Proof that learning truly is a two-way street.
I’m also proud to know that, thanks to the nbn™ STEMpreneur initiative, ABCN was able to reach students in remote and regional schools beyond its usual operating area – in keeping with our commitment to regional, rural and remote Australia.
In fact, STEMpreneur has been such a hit with students and schools that it will be rolled out across the ABCN member company network in 2020. Now, how’s that for impact?
Interview stats impress
Another key ABCN program that nbn was involved with in 2019 was ‘Interview 2 Impress’.
Almost 2,000 students participated in the one-day workshop designed to help prepare them for job interviews.
Before the program, just 19 per cent of participating students felt they understood how to prepare for a job interview – after the program, this figure soared to 94 per cent.
And while only 20 per cent said, going into the session, that they understood what was required of them in a job interview, afterwards, 94 per cent were now confident they knew.
Finally, and perhaps most importantly, while only 21 per cent of participating students initially felt confident answering interview questions based on their behaviour and previous experiences, following their mentoring session with nbn and other ABCN member company volunteers, this climbed to 92 per cent.
And there are more promising results where they came from.
The bigger picture
Overall, the ABCN’s 2019 report card paints a very promising picture for students involved in its programs.
In total, 8445 students were mentored by corporate volunteers – a growth of 26 per cent – which helped benefit 29,000 students across the full range of ABCN activities and programs.
High school completion rates and university admissions also grew.
A striking 91 per cent of students who participated in the ABCN’s flagship programs, GOALS and Aspirations completed year 12 – which is even more noteworthy when compared to the national average (79 per cent) and the average for disadvantaged students (76 per cent).
Sixty-three per cent of these students accepted offers to study at university, also above the national average (60 per cent) and noticeably above the average for disadvantaged students (46 per cent).
And of the 87 per cent of scholarship students who finished ABCN’s Accelerate program, 100 per cent are now working, studying at tertiary level, or training.
With results – and impacts – like these, you’ll no doubt understand why we’re so thrilled to be playing our small part in the lives of young Australians.
Through our work with ABCN and nbn™ connectivity.
We’re looking forward to seeing what 2020, and our involvement with ABCN, brings.
More from ABCN's report card
Celebrating its 15th year in 2020, ABCN and its growing network of member companies have brought together more than 50,000 volunteers and almost 200,000 students.
Other highlights from 2019 include:
- nbn volunteer participation grew 33 per cent in 2019 compared to the previous year.
- Understanding of design thinking grew by 70 per cent following ABCN’s Future Thinkers program, with knowledge of the ‘five Ds’ – discovery, design, development, delivery and debrief – climbing by 76 per cent. Confidence in developing and testing new ideas almost doubled to 92 per cent by the end of the program.
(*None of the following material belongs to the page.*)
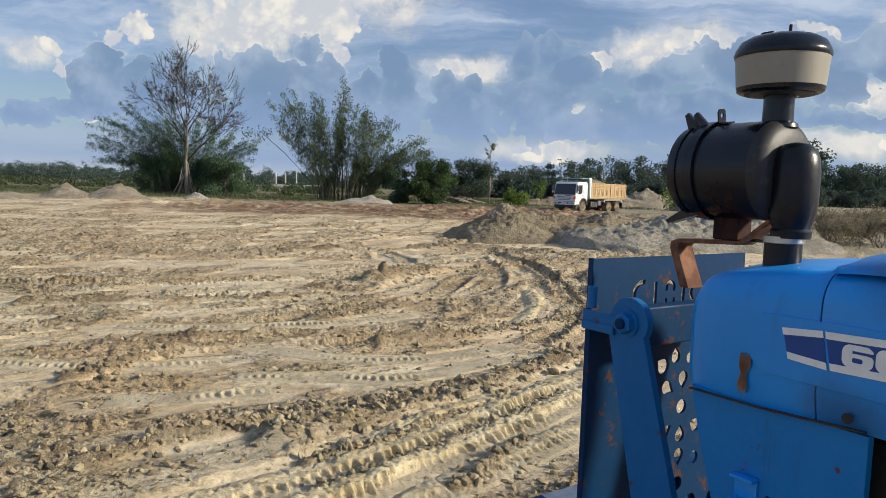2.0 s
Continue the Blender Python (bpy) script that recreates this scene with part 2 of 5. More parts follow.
def clay(k, pos):
    geo = k.add("ShaderNodeNewGeometry").outputs["Position"]
    broad, mid, fine = k.noise(geo, 0.22, 5), k.noise(geo, 1.7, 7, 0.66), k.noise(geo, 22.0, 7, 0.72)
    flake = k.noise(geo, 7.0, 7, 0.72)
    c = k.mix(k.ramp(mid, 0.36, 0.62), (0.55, 0.435, 0.265), (0.755, 0.63, 0.435))
    c = k.mix(k.ramp(broad, 0.42, 0.64, 0.0, 0.6), c, (0.71, 0.63, 0.465))
    c = k.mix(k.ramp(k.noise(geo, 0.45, 5), 0.48, 0.58, 0.0, 0.6), c, (0.50, 0.35, 0.195))
    rgh = k.add("ShaderNodeAttribute", attribute_name="rough").outputs["Fac"]
    worked = k.ramp(rgh, 0.0, 0.8, 0.30, 1.0)
    # dark flecks stand in for the shade between broken crumbs
    c = k.mix(k.math("MULTIPLY", k.ramp(flake, 0.53, 0.58, 0.0, 0.85), worked), c, (0.16, 0.12, 0.075))
    c = k.mix(k.math("MULTIPLY", k.ramp(fine, 0.52, 0.61, 0.0, 0.75), worked), c, (0.14, 0.108, 0.07))
    c = k.mix(k.ramp(k.noise(geo, 0.16, 3), 0.44, 0.60, 0.0, 0.30), c, (0.66, 0.50, 0.34))
    # streaks drawn out along the way the wheels went
    cv = k.add("ShaderNodeCombineXYZ")
    k.put(cv.inputs[0], k.vmath("DOT_PRODUCT", geo, (0.18, 0.30, 0)))
    k.put(cv.inputs[1], k.vmath("DOT_PRODUCT", geo, (-1.30, 0.78, 0)))
    lines = k.noise(cv.outputs[0], 1.3, 7, 0.7)
    c = k.mix(k.math("MULTIPLY", k.ramp(lines, 0.53, 0.60, 0.0, 0.7), k.math("MAXIMUM", worked, 0.5)), c, (0.24, 0.18, 0.115))
    c = k.mix(k.ramp(lines, 0.46, 0.34, 0.0, 0.45), c, (0.70, 0.62, 0.46))
    for px, py, pr in ((-2.45, 7.45, 0.42), (-1.7, 4.75, 0.5), (-3.9, 11.5, 0.9), (-4.9, 15.0, 1.3)):
        away = k.vmath("LENGTH", k.vmath("MULTIPLY", k.vmath("SUBTRACT", geo, (px, py, 0)), (0.62, 1, 0)))
        c = k.mix(k.ramp(k.math("ADD", away, k.math("MULTIPLY", mid, 0.5 * pr)), pr * 1.25, pr * 0.55, 0.0, 0.30), c, (0.70, 0.63, 0.49))
    # turned clay is darker; the shade among its crumbs is coloured in too
    churn_dark = k.add("ShaderNodeAttribute", attribute_name="churn").outputs["Fac"]
    c = k.mix(k.math("MULTIPLY", churn_dark, 0.56), c, k.mix(fine, (0.14, 0.105, 0.062), (0.36, 0.275, 0.165)))
    # churned red-brown strip at the far edge, then waste ground
    sep = k.add("ShaderNodeSeparateXYZ")
    k.put(sep.inputs[0], geo)
    edge = k.math("ADD", sep.outputs[1], k.math("MULTIPLY", k.math("SUBTRACT", k.noise(geo, 0.16, 4), 0.5), 18.0))
    side = k.ramp(sep.outputs[0], -30.0, -16.0)
    red = k.math("MULTIPLY", k.math("MULTIPLY", k.ramp(edge, 38.0, 43.0), side), k.ramp(k.noise(geo, 0.9, 5), 0.34, 0.54, 0.4, 1.0))
    c = k.mix(k.math("MULTIPLY", red, 0.95), c, k.mix(k.ramp(flake, 0.4, 0.6), (0.08, 0.045, 0.028), (0.27, 0.165, 0.10)))
    far = k.math("ADD", edge, k.math("MULTIPLY", sep.outputs[0], -0.22))
    green = k.mix(mid, (0.075, 0.085, 0.035), (0.17, 0.155, 0.075))
    waste = k.ramp(far, 64.0, 76.0)
    c = k.mix(k.math("MULTIPLY", waste, 0.9), c, green)
    rgt = k.math("ADD", sep.outputs[0], k.math("MULTIPLY", k.math("SUBTRACT", k.noise(geo, 0.3, 4), 0.5), 8.0))
    dry = k.math("MULTIPLY", k.ramp(rgt, 9.0, 13.0), k.ramp(sep.outputs[1], 20.0, 27.0))
    c = k.mix(k.math("MULTIPLY", dry, 0.85), c, k.mix(mid, (0.24, 0.21, 0.14), (0.38, 0.335, 0.24)))
    h = k.math("ADD", k.math("ADD", k.math("MULTIPLY", fine, 0.5), k.math("MULTIPLY", flake, 1.6)), k.math("ADD", k.math("MULTIPLY", k.noise(geo, 80.0, 4, 0.7), 0.15), k.math("MULTIPLY", lines, 2.0)))
    h = k.math("MULTIPLY", h, k.ramp(rgh, 0.0, 0.8, 0.30, 1.0))
    return c, h, 0.09, None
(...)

- InterACT, which provides mentoring for recently arrived migrant and refugee students whose first language isn’t English, raised confidence levels by 60 per cent, and helped lift understanding of a modern Australian workplace by 62 per cent. Proudly, 93 per cent of students who completed InterACT were confident with the prospect of a job interview, a stark and impressive contrast to 24 per cent going in.
- 110 job placements were made through ABCN member companies including the JP Morgan Inroads program, Optus pathways program and TAL’s support of Accelerate Scholars.
- Three digital mentoring program pilots set up to reach rural and remote students in the future.